[Provided material start]

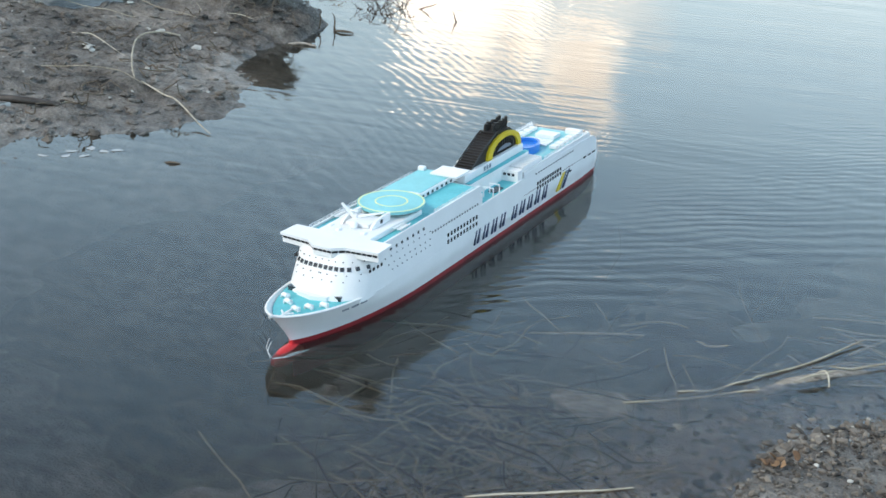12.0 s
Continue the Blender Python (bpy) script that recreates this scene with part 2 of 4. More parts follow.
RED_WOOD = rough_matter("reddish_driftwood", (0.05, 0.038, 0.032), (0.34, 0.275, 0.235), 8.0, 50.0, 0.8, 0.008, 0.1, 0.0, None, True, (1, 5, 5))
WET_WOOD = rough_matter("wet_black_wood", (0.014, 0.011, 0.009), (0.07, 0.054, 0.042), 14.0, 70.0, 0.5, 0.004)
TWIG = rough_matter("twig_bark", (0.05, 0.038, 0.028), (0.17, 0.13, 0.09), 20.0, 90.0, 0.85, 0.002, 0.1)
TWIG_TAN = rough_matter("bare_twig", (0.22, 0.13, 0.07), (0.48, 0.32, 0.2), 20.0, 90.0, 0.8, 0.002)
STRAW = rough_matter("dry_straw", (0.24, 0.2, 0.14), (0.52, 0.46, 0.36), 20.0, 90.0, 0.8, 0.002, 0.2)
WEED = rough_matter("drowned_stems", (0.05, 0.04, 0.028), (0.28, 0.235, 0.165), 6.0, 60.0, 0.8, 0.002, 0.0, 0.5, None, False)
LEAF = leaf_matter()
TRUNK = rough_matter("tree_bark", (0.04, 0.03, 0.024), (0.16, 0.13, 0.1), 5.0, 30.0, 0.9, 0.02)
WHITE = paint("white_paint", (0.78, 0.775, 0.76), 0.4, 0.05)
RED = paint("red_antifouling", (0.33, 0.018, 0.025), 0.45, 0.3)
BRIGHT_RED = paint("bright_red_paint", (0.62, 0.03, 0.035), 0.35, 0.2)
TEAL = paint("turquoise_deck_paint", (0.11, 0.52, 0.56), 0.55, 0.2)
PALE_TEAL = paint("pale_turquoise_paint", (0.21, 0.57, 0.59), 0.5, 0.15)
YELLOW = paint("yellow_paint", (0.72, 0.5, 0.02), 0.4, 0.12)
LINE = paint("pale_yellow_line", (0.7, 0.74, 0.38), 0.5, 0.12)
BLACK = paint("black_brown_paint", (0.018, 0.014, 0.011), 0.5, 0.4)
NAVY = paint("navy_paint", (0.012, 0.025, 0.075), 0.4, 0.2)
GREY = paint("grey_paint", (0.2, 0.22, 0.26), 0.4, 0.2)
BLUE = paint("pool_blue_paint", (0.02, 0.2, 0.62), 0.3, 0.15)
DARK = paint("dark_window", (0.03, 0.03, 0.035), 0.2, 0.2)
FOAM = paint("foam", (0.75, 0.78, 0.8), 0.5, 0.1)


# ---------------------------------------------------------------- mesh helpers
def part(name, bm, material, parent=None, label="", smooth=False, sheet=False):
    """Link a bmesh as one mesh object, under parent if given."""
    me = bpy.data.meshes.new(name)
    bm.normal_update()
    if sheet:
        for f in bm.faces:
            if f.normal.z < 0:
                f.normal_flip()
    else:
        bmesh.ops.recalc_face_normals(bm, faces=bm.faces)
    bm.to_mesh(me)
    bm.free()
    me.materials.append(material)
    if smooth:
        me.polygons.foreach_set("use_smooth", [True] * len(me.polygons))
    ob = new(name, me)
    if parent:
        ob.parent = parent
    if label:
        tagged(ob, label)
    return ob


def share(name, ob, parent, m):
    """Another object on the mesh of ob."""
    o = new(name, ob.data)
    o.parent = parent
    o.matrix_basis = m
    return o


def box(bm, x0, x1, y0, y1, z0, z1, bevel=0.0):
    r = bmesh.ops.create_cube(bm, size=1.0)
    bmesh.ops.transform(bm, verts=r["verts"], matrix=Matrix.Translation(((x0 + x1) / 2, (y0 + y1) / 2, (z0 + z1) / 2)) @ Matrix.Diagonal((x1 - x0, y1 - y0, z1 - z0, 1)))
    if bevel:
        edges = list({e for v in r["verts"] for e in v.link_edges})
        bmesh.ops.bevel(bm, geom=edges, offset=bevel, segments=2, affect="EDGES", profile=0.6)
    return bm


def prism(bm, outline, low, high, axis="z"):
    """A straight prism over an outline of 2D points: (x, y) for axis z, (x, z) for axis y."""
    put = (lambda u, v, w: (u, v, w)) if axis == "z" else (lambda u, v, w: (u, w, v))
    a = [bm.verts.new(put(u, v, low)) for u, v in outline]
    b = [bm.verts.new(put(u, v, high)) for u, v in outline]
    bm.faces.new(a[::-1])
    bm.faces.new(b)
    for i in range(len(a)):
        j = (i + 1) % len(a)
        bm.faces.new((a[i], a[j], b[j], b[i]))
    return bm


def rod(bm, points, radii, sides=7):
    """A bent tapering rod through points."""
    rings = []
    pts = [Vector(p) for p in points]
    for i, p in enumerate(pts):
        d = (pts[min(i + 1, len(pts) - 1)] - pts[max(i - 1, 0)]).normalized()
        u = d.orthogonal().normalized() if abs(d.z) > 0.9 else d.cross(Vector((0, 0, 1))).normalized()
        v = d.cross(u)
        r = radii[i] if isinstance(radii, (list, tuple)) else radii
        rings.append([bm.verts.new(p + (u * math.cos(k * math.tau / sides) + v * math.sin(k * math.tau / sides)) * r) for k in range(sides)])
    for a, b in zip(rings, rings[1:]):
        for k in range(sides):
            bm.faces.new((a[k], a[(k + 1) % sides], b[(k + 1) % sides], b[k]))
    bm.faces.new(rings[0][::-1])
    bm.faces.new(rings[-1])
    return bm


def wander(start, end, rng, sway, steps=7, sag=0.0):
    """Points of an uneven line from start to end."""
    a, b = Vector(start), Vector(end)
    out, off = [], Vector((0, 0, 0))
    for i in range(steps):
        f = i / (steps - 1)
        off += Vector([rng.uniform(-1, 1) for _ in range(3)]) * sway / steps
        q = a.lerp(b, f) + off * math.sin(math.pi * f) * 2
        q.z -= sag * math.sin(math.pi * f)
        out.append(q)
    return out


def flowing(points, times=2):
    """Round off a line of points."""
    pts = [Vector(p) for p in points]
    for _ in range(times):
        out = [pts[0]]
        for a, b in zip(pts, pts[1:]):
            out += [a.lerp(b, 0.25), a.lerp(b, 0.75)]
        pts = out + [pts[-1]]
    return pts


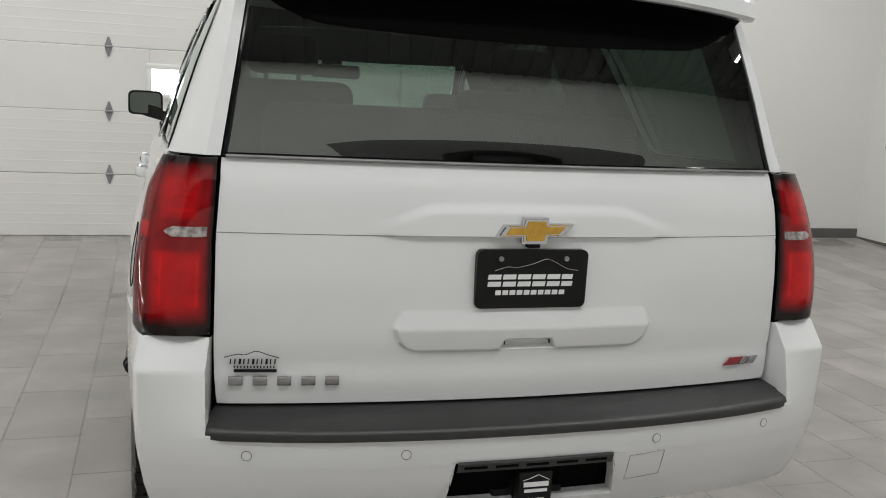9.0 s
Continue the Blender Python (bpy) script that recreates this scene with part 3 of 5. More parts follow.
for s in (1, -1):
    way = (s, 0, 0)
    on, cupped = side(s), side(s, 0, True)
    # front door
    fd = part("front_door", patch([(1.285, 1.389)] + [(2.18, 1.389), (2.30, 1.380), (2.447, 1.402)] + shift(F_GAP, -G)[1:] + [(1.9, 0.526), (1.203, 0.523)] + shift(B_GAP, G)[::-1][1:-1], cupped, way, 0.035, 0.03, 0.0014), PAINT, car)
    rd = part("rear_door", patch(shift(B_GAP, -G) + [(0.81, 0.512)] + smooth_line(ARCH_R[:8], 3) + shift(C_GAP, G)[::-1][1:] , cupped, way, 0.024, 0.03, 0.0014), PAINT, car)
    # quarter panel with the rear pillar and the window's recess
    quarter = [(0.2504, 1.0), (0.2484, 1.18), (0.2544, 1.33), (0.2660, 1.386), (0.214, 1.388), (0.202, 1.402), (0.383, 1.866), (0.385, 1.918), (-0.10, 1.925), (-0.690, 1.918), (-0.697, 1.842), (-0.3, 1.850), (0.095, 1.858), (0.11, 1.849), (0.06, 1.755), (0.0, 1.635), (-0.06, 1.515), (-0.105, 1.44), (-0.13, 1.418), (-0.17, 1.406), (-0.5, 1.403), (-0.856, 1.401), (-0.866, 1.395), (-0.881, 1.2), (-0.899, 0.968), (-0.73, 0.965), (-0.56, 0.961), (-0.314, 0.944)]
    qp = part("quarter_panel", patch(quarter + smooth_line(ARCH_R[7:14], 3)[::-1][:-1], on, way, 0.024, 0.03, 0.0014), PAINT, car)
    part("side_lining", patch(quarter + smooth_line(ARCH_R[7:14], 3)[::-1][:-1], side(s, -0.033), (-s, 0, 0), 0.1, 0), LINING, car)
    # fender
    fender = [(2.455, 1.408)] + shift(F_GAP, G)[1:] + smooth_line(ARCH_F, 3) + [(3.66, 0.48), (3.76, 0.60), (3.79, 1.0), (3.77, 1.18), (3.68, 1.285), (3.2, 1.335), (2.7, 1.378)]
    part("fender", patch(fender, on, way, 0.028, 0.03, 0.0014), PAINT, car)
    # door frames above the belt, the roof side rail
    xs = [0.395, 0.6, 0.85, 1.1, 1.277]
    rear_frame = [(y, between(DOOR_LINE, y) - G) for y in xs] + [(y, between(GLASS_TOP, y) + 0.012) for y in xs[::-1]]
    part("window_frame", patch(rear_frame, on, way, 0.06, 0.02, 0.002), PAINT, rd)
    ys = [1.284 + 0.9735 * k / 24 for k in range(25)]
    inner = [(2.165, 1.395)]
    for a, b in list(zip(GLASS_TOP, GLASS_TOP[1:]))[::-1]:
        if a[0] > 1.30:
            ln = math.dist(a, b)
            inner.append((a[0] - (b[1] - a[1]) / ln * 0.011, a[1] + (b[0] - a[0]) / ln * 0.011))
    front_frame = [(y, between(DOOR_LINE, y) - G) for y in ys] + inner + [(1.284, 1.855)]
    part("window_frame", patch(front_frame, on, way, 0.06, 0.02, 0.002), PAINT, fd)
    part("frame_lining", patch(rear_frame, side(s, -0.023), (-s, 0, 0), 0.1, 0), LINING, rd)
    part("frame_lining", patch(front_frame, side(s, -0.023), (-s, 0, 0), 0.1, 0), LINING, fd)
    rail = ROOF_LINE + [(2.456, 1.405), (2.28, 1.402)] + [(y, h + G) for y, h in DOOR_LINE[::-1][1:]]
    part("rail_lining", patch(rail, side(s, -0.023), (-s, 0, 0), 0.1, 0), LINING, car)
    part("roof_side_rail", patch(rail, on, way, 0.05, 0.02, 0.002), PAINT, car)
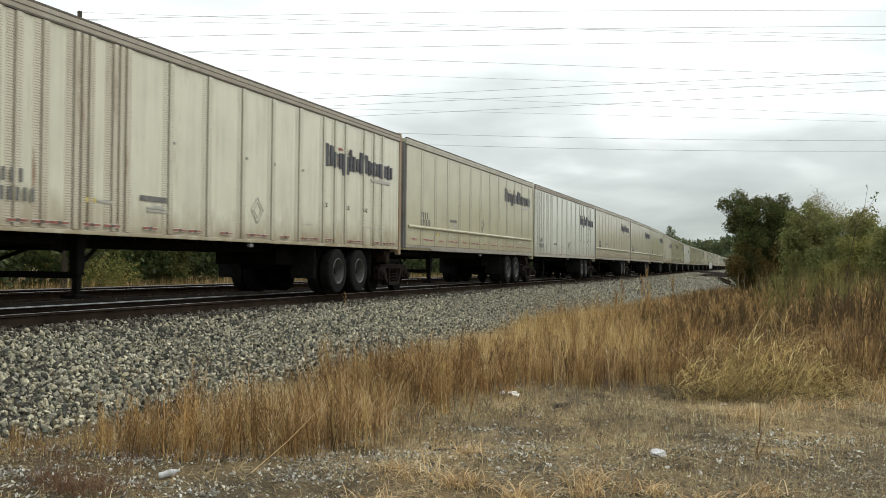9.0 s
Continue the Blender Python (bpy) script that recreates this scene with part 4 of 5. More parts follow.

[Provided material end]

▸ **Task description**
Skip the pictures, please, and transcribe only the lines from the beginning of the material through the one that contains "0.8), 0.5, 0.1)".

▸ **Response to the task**
12.0 s
Continue the Blender Python (bpy) script that recreates this scene with part 2 of 4. More parts follow.
RED_WOOD = rough_matter("reddish_driftwood", (0.05, 0.038, 0.032), (0.34, 0.275, 0.235), 8.0, 50.0, 0.8, 0.008, 0.1, 0.0, None, True, (1, 5, 5))
WET_WOOD = rough_matter("wet_black_wood", (0.014, 0.011, 0.009), (0.07, 0.054, 0.042), 14.0, 70.0, 0.5, 0.004)
TWIG = rough_matter("twig_bark", (0.05, 0.038, 0.028), (0.17, 0.13, 0.09), 20.0, 90.0, 0.85, 0.002, 0.1)
TWIG_TAN = rough_matter("bare_twig", (0.22, 0.13, 0.07), (0.48, 0.32, 0.2), 20.0, 90.0, 0.8, 0.002)
STRAW = rough_matter("dry_straw", (0.24, 0.2, 0.14), (0.52, 0.46, 0.36), 20.0, 90.0, 0.8, 0.002, 0.2)
WEED = rough_matter("drowned_stems", (0.05, 0.04, 0.028), (0.28, 0.235, 0.165), 6.0, 60.0, 0.8, 0.002, 0.0, 0.5, None, False)
LEAF = leaf_matter()
TRUNK = rough_matter("tree_bark", (0.04, 0.03, 0.024), (0.16, 0.13, 0.1), 5.0, 30.0, 0.9, 0.02)
WHITE = paint("white_paint", (0.78, 0.775, 0.76), 0.4, 0.05)
RED = paint("red_antifouling", (0.33, 0.018, 0.025), 0.45, 0.3)
BRIGHT_RED = paint("bright_red_paint", (0.62, 0.03, 0.035), 0.35, 0.2)
TEAL = paint("turquoise_deck_paint", (0.11, 0.52, 0.56), 0.55, 0.2)
PALE_TEAL = paint("pale_turquoise_paint", (0.21, 0.57, 0.59), 0.5, 0.15)
YELLOW = paint("yellow_paint", (0.72, 0.5, 0.02), 0.4, 0.12)
LINE = paint("pale_yellow_line", (0.7, 0.74, 0.38), 0.5, 0.12)
BLACK = paint("black_brown_paint", (0.018, 0.014, 0.011), 0.5, 0.4)
NAVY = paint("navy_paint", (0.012, 0.025, 0.075), 0.4, 0.2)
GREY = paint("grey_paint", (0.2, 0.22, 0.26), 0.4, 0.2)
BLUE = paint("pool_blue_paint", (0.02, 0.2, 0.62), 0.3, 0.15)
DARK = paint("dark_window", (0.03, 0.03, 0.035), 0.2, 0.2)
FOAM = paint("foam", (0.75, 0.78, 0.8), 0.5, 0.1)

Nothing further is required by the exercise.